Lakin bundan daha ötesi son yıllarda, iktidara yön vermek isteyen kimi sözde strateji uzmanlarının Türkiye’yi Batı’dan koparmak ve özellikle Rusya ile işbirliğine girme konusunda gösterdikleri üstün gayretleri tarihe not düşecekti. Bu uzmanların Batı karşıtlığını ana odağa alan yeni arayış hayallerini her gece televizyon kanallarında ve okunmayan gazete sütunlarında görmekten bıkkınlık gelirken, kimi hatalarında ısrarcı olmaları da takdire şayan(!), dik duran bir yanılgı silsilesine dönüşecekti.

Batı yerine, Rusya ile girişilmesi planlanan işbirliği iklimi yaratma gayretleri İdlib meselesinde sekteye uğrayınca bunun, terk etmek istedikleri Batı’dan yardım talebi ve beklentisine dönüşmesi meselenin bir başka tuhaf tarafını oluşturacaktı.

Lakin arzu edilen Batı karşıtlığının toplumun zihnine kazınması mücadelesini kazanacaklar, aynı toplumun Türkiye’nin en büyük düşmanı olarak ABD ve AB’yi birinci ve üçüncü sıraya koymasının zaferini dillendirmekten pek bir hoşnut oldukları görülecekti.

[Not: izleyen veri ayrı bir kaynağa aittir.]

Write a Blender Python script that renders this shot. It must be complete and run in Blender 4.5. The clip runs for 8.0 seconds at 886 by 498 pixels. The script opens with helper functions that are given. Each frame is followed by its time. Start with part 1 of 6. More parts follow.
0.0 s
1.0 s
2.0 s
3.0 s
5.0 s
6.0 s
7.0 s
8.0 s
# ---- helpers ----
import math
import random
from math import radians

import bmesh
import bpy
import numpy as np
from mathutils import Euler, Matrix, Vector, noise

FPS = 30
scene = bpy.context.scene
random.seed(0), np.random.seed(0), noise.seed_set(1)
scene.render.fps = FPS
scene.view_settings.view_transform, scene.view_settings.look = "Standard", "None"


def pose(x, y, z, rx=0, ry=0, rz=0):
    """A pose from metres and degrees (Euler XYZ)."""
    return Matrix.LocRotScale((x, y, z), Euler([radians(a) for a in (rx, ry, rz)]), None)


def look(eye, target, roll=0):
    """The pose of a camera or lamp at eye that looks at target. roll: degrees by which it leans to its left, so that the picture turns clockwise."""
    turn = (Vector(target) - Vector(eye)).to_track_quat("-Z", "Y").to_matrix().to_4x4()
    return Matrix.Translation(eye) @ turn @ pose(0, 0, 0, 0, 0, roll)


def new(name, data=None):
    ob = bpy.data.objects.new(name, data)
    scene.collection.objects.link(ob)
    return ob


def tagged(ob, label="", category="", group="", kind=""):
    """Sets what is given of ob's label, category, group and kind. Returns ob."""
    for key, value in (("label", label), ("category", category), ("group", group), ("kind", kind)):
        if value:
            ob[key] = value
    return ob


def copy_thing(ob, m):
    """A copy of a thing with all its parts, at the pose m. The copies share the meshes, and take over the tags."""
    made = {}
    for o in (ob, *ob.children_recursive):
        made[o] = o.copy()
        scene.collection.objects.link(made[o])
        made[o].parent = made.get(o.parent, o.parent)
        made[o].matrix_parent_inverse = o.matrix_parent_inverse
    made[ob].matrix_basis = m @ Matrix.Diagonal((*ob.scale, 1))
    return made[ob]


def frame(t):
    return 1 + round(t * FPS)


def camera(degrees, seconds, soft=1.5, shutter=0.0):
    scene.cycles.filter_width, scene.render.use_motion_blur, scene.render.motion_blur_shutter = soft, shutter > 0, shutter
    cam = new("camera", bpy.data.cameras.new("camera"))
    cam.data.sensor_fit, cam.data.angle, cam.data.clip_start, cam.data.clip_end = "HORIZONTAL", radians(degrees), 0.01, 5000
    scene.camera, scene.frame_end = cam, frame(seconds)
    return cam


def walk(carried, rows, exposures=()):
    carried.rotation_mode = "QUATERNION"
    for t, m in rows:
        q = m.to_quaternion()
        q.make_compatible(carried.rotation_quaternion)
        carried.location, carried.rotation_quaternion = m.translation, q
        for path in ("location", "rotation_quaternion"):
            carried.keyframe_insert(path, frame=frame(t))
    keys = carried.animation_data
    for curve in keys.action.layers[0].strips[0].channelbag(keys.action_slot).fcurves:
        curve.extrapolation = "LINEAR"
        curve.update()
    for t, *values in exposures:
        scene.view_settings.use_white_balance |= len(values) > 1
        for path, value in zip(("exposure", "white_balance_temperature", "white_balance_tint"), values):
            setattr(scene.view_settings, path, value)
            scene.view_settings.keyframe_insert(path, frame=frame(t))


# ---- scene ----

Oysaki Türkiye’nin çağdaş toplum olma yolunun Batı’dan geçtiğini ve NATO üyeliği ile oluşan güvenlik çemberi ile birlikte dünya ülkelerine önderlik yapabilecek bir ülke olabileceğini sağduyu anlatmaya çalışıyor bize.

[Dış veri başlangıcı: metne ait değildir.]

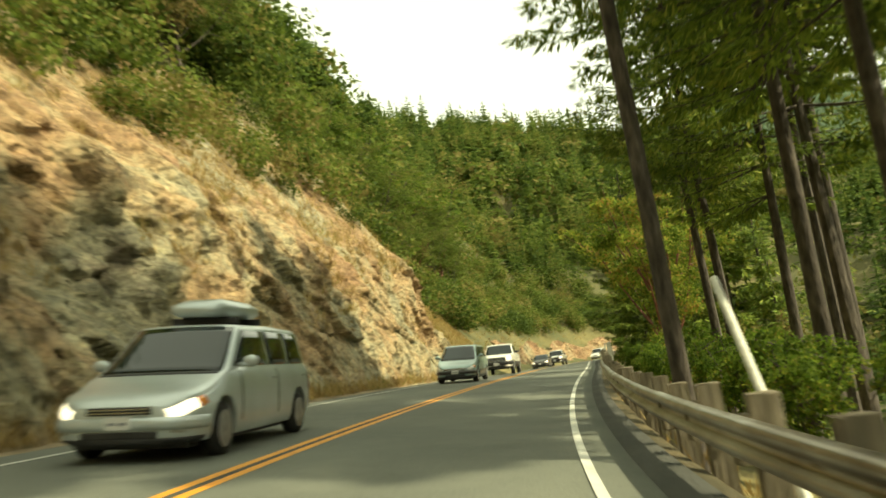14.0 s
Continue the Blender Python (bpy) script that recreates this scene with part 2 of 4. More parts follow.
    l.new(sep.outputs["Red"], block.inputs["Fac"])
    dark = ramp_node(n, [(0.0, (0.62, 0.61, 0.59)), (0.015, (0.86, 0.86, 0.86)), (0.04, (1, 1, 1))])
    l.new(crack.outputs["Distance"], dark.inputs["Fac"])
    dark2 = ramp_node(n, [(0.0, (0.76, 0.75, 0.73)), (0.03, (0.96, 0.96, 0.96)), (0.06, (1, 1, 1))])
    l.new(split.outputs["Distance"], dark2.inputs["Fac"])
    colour = tone.outputs["Color"]
    for q in (grain, speck, block, dark, dark2):
        colour = times(colour, q.outputs["Color"])
    l.new(colour, p.inputs["Base Color"])
    p.inputs["Roughness"].default_value, p.inputs["Specular IOR Level"].default_value = 0.9, 0.25
    def broken(scale, share):
        """Relief of small planes, each tilted its own way."""
        v = tex("Voronoi", scale)
        l.new(warp.outputs["Vector"], v.inputs["Vector"])
        off, tilt, dot = n.new("ShaderNodeVectorMath"), n.new("ShaderNodeVectorMath"), n.new("ShaderNodeVectorMath")
        off.operation, tilt.operation, dot.operation = "SUBTRACT", "SUBTRACT", "DOT_PRODUCT"
        tilt.inputs[1].default_value = (0.5, 0.5, 0.5)
        l.new(warp.outputs["Vector"], off.inputs[0])
        l.new(v.outputs["Position"], off.inputs[1])
        l.new(v.outputs["Color"], tilt.inputs[0])
        l.new(off.outputs["Vector"], dot.inputs[0])
        l.new(tilt.outputs["Vector"], dot.inputs[1])
        return maths("MULTIPLY", dot.outputs["Value"], share)

    relief = maths("ADD", broken(1.3, 1.5), broken(3.6, 1.4))
    relief = maths("ADD", relief, maths("MULTIPLY", fine.outputs["Fac"], 0.06))
    bp = n.new("ShaderNodeBump")
    bp.inputs["Strength"].default_value, bp.inputs["Distance"].default_value = 0.7, 1.0
    l.new(relief, bp.inputs["Height"])
    l.new(bp.outputs["Normal"], p.inputs["Normal"])
    return m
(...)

Atatürk’ün yolunun her geçen gün ne kadar doğru olduğu, hem güneyimize hem de doğumuza baktığımızda daha iyi görülüyor.

Görmek istemeyenlerin karşı mücadelesi devam edecek muhtemelen.

Gerçekleri eğip bükmeye devam edecekler.

Her şeye rağmen, Türkiye’nin duvara toslamadan, onu farklı maceralara iliştirmek isteyenlere rağmen, doğru yolda yürümeye devam edeceğine inanmak gerek.

Batı’ya özenmeden kendi kumaşıyla Batı’ya yönelme yoludur bu.

Tıpkı Atatürk’ün yolu gibi.

Tıpkı Tanpınar’ın roman kahramanı Mümtaz’ın düşündüğü gibi.